3.2 What is the unit's ideal future and why is it desirable to ARC? How will the unit's aspirations support accomplishment of the mission, improve institutional effectiveness, and/or increase academic quality?
The Art departments ideal future would be a continuation of creation of opportunities for students that lead to success in the local arts community.
A continuation of a depth of offerings that give students the chance to engage in problem solving while exploring a variety of material with the goal of increasing critical thinking.
The department will improve institutional effectiveness and increase academic quality by offering the following:
An opportunity to learn about culturally diverse populations through the visual arts.
An opportunity for non-majors to explore the visual world through transfer GE courses.
The Art Department would also like to see an increase in success and retention rates among certain DI populations.
4 Strategic Enhancement
4.1 Identify/define one or more program-level objectives which enhance the unit's effectiveness. What does your unit intend to do to work towards its ideal future? How will success be measured?

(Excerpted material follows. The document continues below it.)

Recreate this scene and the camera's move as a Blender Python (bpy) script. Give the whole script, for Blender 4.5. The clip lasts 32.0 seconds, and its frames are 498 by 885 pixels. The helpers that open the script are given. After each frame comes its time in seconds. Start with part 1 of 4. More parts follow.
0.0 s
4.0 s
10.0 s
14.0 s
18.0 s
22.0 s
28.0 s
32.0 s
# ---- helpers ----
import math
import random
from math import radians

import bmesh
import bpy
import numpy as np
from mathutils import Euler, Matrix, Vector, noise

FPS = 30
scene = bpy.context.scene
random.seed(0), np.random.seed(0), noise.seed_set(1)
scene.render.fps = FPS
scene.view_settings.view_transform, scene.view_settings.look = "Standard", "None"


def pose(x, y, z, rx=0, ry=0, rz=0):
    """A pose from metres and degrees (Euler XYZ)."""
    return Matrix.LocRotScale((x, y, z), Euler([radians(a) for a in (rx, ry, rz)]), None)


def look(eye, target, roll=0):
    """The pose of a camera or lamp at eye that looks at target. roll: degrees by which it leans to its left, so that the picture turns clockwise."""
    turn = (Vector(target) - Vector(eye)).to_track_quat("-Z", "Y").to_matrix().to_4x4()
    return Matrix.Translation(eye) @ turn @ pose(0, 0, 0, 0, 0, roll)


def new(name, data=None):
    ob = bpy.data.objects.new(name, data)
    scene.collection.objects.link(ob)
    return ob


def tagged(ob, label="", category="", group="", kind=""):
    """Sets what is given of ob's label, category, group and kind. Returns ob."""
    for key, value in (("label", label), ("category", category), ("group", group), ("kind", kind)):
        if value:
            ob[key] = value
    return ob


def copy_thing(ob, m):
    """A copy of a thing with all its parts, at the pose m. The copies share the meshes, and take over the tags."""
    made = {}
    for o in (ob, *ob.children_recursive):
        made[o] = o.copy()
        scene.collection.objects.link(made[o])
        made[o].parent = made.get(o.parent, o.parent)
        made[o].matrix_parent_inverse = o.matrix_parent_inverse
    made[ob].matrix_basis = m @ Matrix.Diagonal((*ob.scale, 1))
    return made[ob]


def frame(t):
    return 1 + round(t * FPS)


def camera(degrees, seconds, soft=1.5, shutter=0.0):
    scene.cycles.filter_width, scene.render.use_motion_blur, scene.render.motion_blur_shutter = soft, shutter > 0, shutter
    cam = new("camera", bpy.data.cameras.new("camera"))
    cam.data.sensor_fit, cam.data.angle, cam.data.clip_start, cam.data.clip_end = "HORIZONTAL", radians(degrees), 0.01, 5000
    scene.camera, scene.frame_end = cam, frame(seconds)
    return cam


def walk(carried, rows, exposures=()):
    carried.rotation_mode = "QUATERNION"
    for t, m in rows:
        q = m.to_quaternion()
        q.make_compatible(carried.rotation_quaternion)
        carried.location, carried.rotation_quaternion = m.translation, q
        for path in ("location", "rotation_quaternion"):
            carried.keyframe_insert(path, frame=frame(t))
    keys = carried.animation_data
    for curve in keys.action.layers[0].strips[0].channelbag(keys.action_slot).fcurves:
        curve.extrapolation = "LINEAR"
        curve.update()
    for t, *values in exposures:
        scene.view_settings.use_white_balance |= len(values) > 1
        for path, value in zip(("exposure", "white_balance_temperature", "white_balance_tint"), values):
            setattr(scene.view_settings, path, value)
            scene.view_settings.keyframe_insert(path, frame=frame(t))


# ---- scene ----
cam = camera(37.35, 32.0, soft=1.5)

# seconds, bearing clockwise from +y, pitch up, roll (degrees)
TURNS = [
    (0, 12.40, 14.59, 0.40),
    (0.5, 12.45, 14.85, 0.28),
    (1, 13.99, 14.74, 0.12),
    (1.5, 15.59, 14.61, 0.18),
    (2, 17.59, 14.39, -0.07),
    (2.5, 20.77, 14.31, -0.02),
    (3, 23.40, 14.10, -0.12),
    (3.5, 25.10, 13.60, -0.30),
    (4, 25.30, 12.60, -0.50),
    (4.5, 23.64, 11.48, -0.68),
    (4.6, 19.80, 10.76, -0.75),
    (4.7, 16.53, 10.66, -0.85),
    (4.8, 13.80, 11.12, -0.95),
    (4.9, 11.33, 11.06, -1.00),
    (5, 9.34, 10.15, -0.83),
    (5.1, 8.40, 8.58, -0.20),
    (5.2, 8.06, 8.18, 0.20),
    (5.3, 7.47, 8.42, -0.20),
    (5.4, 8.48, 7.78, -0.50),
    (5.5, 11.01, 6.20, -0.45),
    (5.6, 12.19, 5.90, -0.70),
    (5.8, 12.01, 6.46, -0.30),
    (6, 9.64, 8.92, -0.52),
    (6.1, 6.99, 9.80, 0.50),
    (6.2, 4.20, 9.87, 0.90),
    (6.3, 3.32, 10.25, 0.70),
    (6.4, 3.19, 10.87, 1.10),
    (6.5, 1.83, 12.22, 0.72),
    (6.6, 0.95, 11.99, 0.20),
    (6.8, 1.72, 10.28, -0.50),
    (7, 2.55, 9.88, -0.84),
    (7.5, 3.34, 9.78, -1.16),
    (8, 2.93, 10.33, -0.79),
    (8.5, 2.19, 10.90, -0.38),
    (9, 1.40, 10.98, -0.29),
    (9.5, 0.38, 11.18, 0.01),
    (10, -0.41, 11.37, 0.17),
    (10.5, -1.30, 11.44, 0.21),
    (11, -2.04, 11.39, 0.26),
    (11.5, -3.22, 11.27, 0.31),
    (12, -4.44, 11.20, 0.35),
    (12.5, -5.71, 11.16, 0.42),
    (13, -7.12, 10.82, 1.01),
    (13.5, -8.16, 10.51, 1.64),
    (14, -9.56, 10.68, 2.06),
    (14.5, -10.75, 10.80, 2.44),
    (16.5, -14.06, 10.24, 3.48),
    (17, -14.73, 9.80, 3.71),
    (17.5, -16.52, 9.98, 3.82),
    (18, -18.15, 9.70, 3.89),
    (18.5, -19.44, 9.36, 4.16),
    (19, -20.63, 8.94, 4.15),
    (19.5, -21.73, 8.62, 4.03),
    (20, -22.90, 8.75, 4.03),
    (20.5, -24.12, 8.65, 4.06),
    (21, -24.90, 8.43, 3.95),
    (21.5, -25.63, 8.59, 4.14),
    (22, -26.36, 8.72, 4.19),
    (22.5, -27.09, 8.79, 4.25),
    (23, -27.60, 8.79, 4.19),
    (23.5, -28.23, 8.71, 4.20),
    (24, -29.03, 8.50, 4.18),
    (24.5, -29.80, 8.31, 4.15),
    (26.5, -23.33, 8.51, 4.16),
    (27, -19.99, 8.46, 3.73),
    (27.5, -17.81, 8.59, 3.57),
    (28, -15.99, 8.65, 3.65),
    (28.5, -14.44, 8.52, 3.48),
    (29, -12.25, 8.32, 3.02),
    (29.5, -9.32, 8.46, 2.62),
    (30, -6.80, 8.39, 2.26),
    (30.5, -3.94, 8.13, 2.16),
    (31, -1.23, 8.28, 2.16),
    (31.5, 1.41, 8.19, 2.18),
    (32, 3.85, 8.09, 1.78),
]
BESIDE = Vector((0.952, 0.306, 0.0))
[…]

The Art Department would like to see a significant increase in retention rates among DI population. Certain populations still have a much larger drop rate than others in numerous art classes.
By diversifying our offerings, we hope to see an increase in our retention rates that will then lead to an increase in success rates.

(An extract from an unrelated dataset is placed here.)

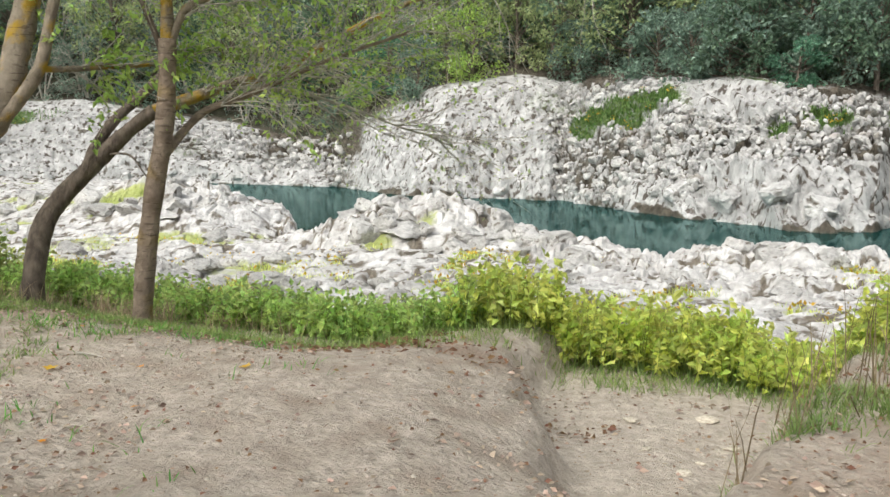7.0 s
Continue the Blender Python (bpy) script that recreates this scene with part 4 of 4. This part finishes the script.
grass("dry_grass", "tall dry straw-coloured grass beside the path", (-30, -13.2, 7.6, 12.5), 12000, patch((-16.6, 9.5, 2.6, 0.7), (-21, 10.0, 4, 0.9), (-26, 11, 4, 1)), 69, (0.2, 0.8), STRAW, 0.007, lean=0.3)
grass("dry_grass", "withered straw tangled among the herbs of the bank", (-7, -3.2, 11.0, 12.6), 5000, patch((-5.3, 11.7, 0.9, 0.35), (-3.9, 11.8, 0.8, 0.3), (-6.4, 11.4, 0.5, 0.3)), 73, (0.06, 0.28), STRAW, 0.004, lean=0.16)
grass("dry_stalks", "dry brown stalks at the gully's edge", (-0.1, 2.2, 9.0, 11.8), 520, patch((0.2, 9.6, 0.3, 0.5), (0.7, 10.4, 0.5, 0.5), (1.4, 11.0, 0.6, 0.4)), 70, (0.12, 0.75), STALK, 0.0045, category="stalks", lean=0.13)
grass("dry_grass", "straw and withered grass by the start of the path", (-3.0, 0.2, 3.4, 5.6), 7000, patch((-1.5, 4.6, 1.2, 0.6)), 72, (0.05, 0.16), STRAW, 0.004, lean=0.14)


def litter(name, label, box, n, density, seed, material, size=0.06):
    rng = random.Random(seed)
    s = Shape()
    for x, y, z in scatter(rng, n, box, density):
        an = rng.uniform(0, 6.283)
        s.leaf((x, y, z + rng.uniform(0.004, 0.02)), (math.cos(an), math.sin(an), rng.uniform(-0.1, 0.3)), size * rng.uniform(0.5, 1.4), 0.6, rng, 0.1)
    ob = new(name, s.mesh(name, material, False))
    tagged(ob, label, "leaves", kind="stuff")


litter("leaf_litter", "dead brown leaves drifted along the path", (-1.4, 1.6, 2.8, 9.2), 14000, lambda x, y: np.clip(bump(x, y, -0.02, 5.2, 0.75, 2.4, 1.0) + bump(x, y, -0.45, 8.0, 0.3, 1.3, 0.6) + 0.12, 0, 0.8), 81, DEAD, 0.038)
litter("leaf_litter", "scattered dead leaves on the soil", (-12, 5.5, 4.5, 11.6), 9000, lambda x, y: 0.3 + 0.5 * noise2(x * 0.8, y * 0.8, 115), 82, DEAD, 0.032)
litter("leaf_litter", "brown leaves heaped in the grass", (-3.0, 0.2, 3.4, 5.4), 3600, patch((-1.5, 4.55, 1.0, 0.5)), 83, LEAF_BROWN, 0.08)
litter("leaf_litter", "brown leaves on the mound above the bank", (-4.2, 0, 10.2, 11.6), 900, patch((-2.4, 10.9, 1.6, 0.55)), 84, LEAF_BROWN, 0.06)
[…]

Success will be measured through close analysis of Disproportionately Impacted yearly data reports.
4.2 How will the unit's intended enhancements support ARC's commitment to social justice and equity?
The Art Department creates opportunities for our students to take part in direct community engagement by connecting our students to the local arts community. We offer culturally diverse courses, workshops, and guest lectures that support ARC mission to equity minded education. We support and promote student success by offering numerous general education courses that transfer to both the CSU’s and UC’s.